Lucy Ito, president and CEO of the National Association of State Credit Union Supervisors, suggested state-chartered shops also get their local regulators and law enforcement involved.
“That will enable credit unions to figure out [if] the breach they’re suffering is stand-alone or possibly part of a larger attack,” she advised.
Once a credit union conducts its incident response and wraps up any investigation, that’s when contacting members comes into play. Experts suggest CUs wait to contact consumers until after any investigation is completed so that intuitions have a better understanding of exactly what information was affected. Some partners, such as Visa, also have a time frame in which they require notification if any card data was stolen in an attack.
“If you know exactly what member information was exposed, that’s the members you need to contact,” said Robert Smith, information security officer at Tropical Financial Credit Union. “If you can't determine in a specific time frame if those members were or were not exposed, then you have to err on the side of caution where you have to notify everyone.
Individual CUs can also conduct threat tests to prepare for potential attacks, including sending a disguised e-mail to employees to gauge whether or not staff can discern between a threatening and non-threatening message. Tests also could loop in a review of roles and responsibilities, parties to notify, how to isolate compromised pieces of equipment and ensuring that the threat has not spread to other parts of the network.
From a tactical perspective, 52% of attacks feature hacking while 28% utilize malware, according to the 2019 Data Breach Investigations Report from Verizon. And while attacks on banking and finance make up a small portion of the overall threat landscape, 71% of all breaches are financially motivated, Verizon reported.
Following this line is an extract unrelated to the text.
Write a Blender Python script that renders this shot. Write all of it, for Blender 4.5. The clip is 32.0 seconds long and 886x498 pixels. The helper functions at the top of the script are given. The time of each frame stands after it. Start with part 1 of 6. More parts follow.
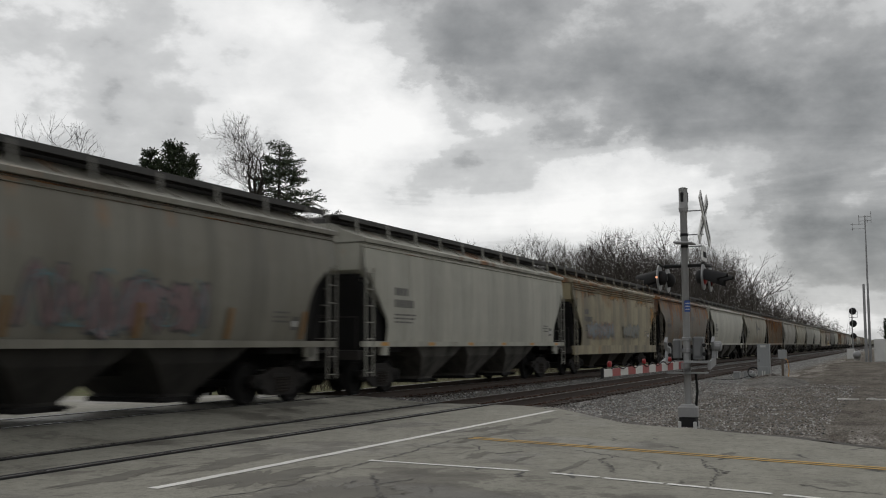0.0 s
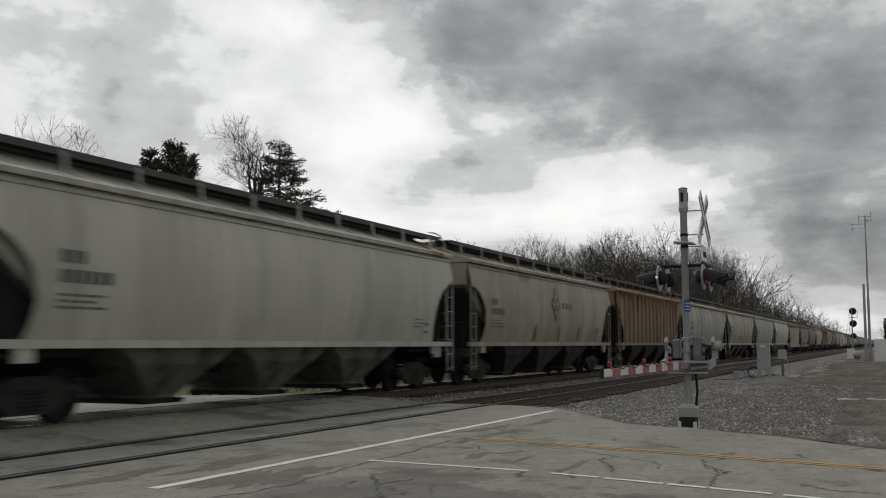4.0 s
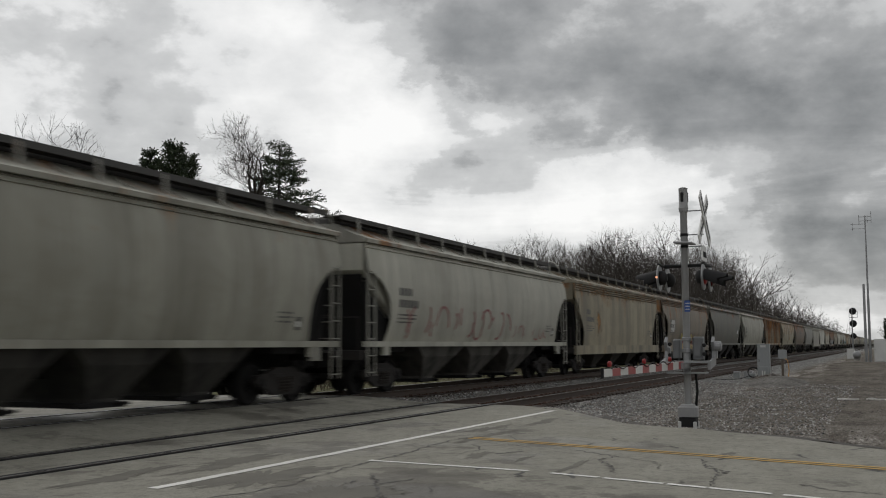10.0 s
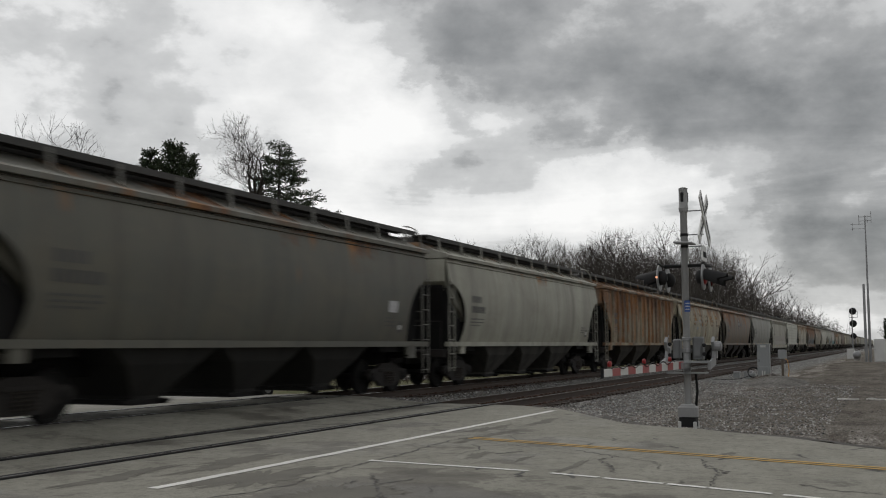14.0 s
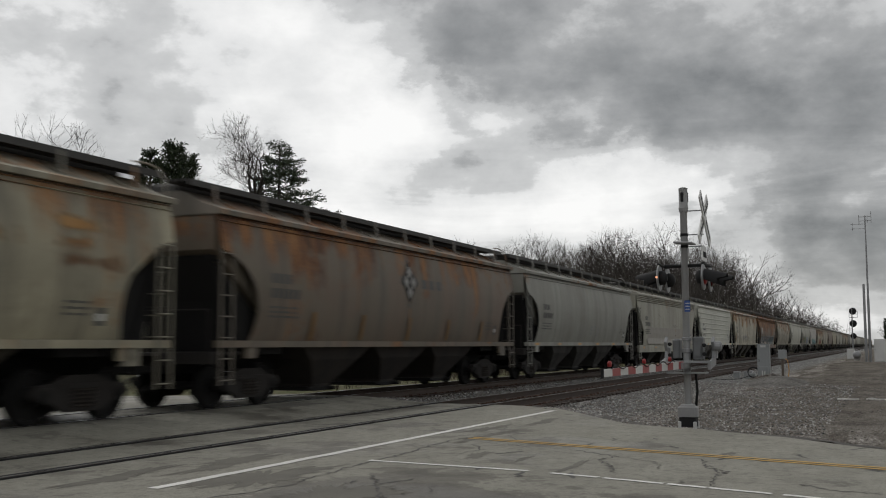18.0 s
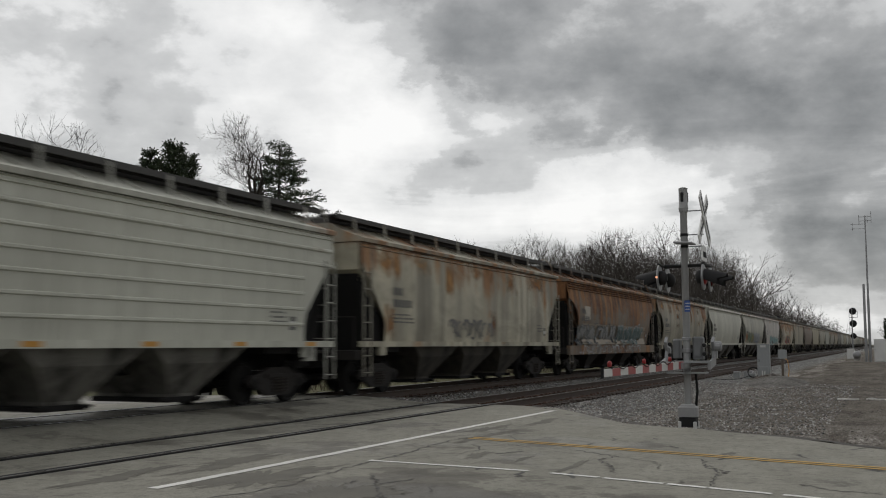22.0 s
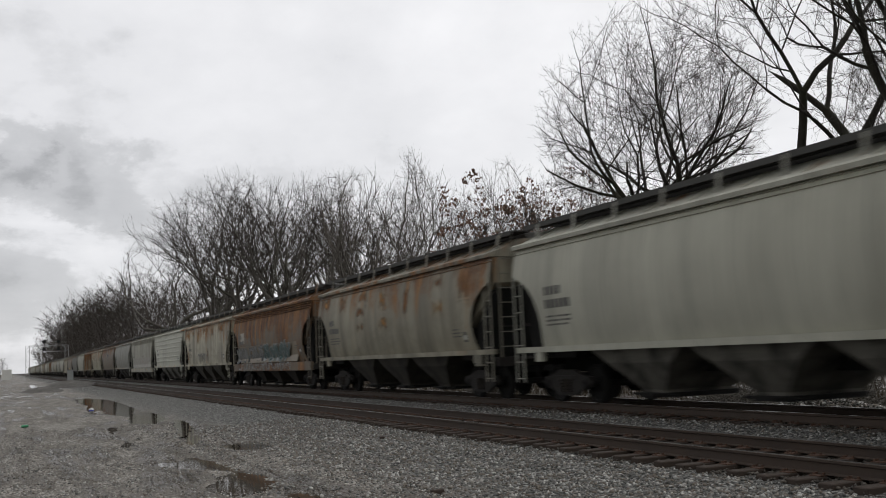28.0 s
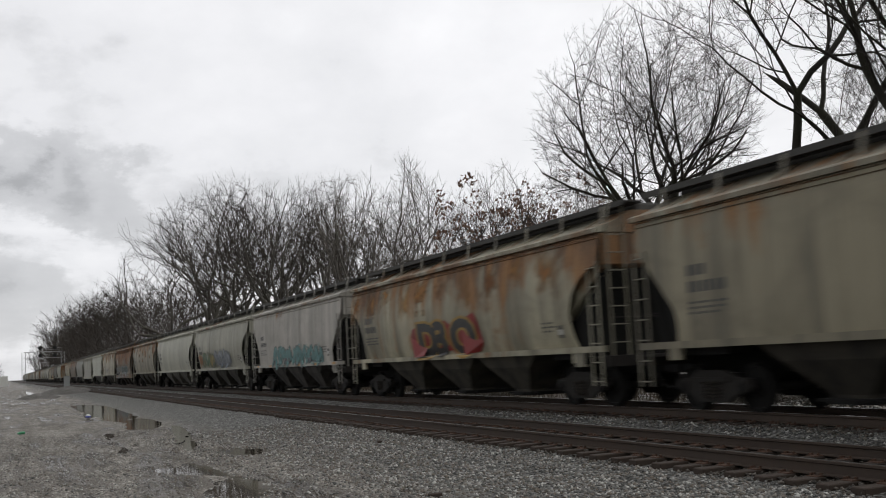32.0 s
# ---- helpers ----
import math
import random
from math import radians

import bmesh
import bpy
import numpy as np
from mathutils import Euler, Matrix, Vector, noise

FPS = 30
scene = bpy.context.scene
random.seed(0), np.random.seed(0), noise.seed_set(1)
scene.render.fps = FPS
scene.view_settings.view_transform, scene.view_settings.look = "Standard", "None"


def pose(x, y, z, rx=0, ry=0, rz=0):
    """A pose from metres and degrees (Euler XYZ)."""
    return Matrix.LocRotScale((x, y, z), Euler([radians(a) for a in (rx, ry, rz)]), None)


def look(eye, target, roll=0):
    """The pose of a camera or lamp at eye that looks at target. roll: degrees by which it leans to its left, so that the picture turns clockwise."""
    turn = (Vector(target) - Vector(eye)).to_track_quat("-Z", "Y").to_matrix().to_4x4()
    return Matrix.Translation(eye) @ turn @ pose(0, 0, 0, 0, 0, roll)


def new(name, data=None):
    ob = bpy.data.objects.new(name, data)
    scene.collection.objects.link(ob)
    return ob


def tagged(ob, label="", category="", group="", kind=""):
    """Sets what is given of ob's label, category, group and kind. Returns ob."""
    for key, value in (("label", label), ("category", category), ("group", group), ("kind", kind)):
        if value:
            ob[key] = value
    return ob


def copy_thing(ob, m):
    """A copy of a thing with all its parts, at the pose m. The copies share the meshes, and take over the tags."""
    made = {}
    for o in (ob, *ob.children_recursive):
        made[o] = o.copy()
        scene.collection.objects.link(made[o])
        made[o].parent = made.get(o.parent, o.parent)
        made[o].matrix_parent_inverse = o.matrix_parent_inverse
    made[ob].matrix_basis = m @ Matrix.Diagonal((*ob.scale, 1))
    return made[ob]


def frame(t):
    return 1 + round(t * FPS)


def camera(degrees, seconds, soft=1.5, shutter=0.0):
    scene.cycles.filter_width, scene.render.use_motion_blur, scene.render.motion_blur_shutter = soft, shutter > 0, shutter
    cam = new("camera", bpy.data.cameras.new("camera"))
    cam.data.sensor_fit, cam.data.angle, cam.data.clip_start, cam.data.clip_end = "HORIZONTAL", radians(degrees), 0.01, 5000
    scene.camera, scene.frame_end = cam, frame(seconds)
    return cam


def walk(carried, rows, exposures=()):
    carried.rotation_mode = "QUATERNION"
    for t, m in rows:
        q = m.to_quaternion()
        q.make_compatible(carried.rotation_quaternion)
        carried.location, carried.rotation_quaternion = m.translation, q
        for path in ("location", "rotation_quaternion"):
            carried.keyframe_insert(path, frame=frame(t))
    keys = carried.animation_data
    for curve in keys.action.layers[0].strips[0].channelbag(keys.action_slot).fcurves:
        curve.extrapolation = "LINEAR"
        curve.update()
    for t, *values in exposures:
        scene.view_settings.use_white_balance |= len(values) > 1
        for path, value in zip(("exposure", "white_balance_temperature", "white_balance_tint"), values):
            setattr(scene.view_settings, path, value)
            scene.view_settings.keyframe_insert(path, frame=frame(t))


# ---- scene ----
# World: the tracks run along X, the train moves towards -X; z = 0 is the rail top of the far track.
EYE = Vector((0.0, 0.0, 1.283))
NEAR_Y, FAR_Y = 9.638, 13.63          # track centre lines
NEAR_Z, FAR_Z = -0.131, 0.0            # rail tops
SPEED = 16.72                          # metres a second

cam = camera(46.97, 32.0, soft=1.0, shutter=0.5)


def aim(azimuth, pitch, lean):
    """Camera pose: compass angle from +Y towards +X, tilt up, lean to the right, in degrees."""
    a, p = radians(azimuth), radians(pitch)
    way = Vector((math.sin(a) * math.cos(p), math.cos(a) * math.cos(p), math.sin(p)))
    return look(EYE, EYE + way, -lean)


walk(cam, [(t, aim(a, p, r)) for t, a, p, r in (
    (0.0, 66.434, 5.383, 0.144), (12.0, 66.434, 5.383, 0.144), (23.8, 66.434, 5.383, 0.144), (24.0, 65.079, 5.323, 0.169),
    (24.1, 61.532, 5.15, 0.40), (24.2, 56.139, 5.06, 0.66), (24.3, 50.642, 5.03, 0.88), (24.4, 43.4, 5.05, 1.05), (24.5, 35.1, 5.10, 1.15),
    (25.0, -0.9, 5.38, 1.55), (25.5, -30.916, 5.58, 1.92), (26.0, -52.812, 5.745, 2.249), (26.5, -63.946, 5.906, 2.544),
    (27.0, -66.418, 5.964, 2.537), (27.5, -67.004, 5.941, 2.418), (28.0, -66.782, 5.933, 2.437), (28.5, -66.693, 5.953, 2.677),
    (29.0, -66.604, 5.992, 2.83), (29.5, -66.552, 6.015, 2.855), (30.0, -66.552, 6.033, 2.825), (31.0, -66.528, 6.057, 2.868), (32.0, -66.556, 6.113, 2.868))],
    exposures=[(0, 0.0), (24.0, 0.0), (24.5, 0.1), (25.5, 0.3), (26.5, 0.6), (27.0, 0.02), (28.0, 0.08), (29.5, 0.15), (32, 0.15)])


# ---- sky and sun ----
def link(tree, a, out, b, inp):
    tree.links.new(a.outputs[out], b.inputs[inp])


def math_node(tree, op, a, b=None, c=None):
    n = tree.nodes.new("ShaderNodeMath")
    n.operation = op
    for i, v in enumerate((a, b, c)):
        if v is None:
            continue
        if isinstance(v, (int, float)):
            n.inputs[i].default_value = v
        else:
            tree.links.new(v, n.inputs[i])
    return n.outputs[0]


def vmath(tree, op, a, b=None):
    n = tree.nodes.new("ShaderNodeVectorMath")
    n.operation = op
    for i, v in enumerate((a, b)):
        if v is None:
            continue
        if isinstance(v, (tuple, Vector)):
            n.inputs[i].default_value = v
        else:
            tree.links.new(v, n.inputs[i])
    return n


def ramp(tree, value, stops):
    n = tree.nodes.new("ShaderNodeValToRGB")
    el = n.color_ramp.elements
    while len(el) < len(stops):
        el.new(0.5)
    for e, (p, c) in zip(el, stops):
        e.position, e.color = p, (*c, 1) if len(c) == 3 else c
    tree.links.new(value, n.inputs[0])
    return n.outputs[0]


def noise_node(tree, vector, scale, detail=4.0, rough=0.5, distortion=0.0):
    n = tree.nodes.new("ShaderNodeTexNoise")
    n.inputs["Scale"].default_value, n.inputs["Detail"].default_value = scale, detail
    n.inputs["Roughness"].default_value, n.inputs["Distortion"].default_value = rough, distortion
    if vector is not None:
        tree.links.new(vector, n.inputs["Vector"])
    return n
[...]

“If a customer account is breached, the institution will probably have a hard time recovering those funds,” said Anthony Patti, a co-founder of Drawbridge Partners. “If there was a substantial amount of capital that was stolen, a lot of the times the institution is on the hook to make sure that a client’s funds are reimbursed.”
That’s been the crux of the credit union industry’s argument as it continues to push Congress for stronger data security protections: when retailers and others are breached and consumers lose money, their financial institution is left holding the bag.
Still, sometimes it’s possible for institutions to retain control of breached funds, but if they fail to do so then a credit union dons the reimbursement responsibility. Though that can be covered by cybersecurity insurance, that’s only when firms are covered by cyber insurance policies that cover human-based attacks such as phishing.
“There are a lot of cyber insurance policies that exclude the human element, so institutions need to be careful,” Patti said.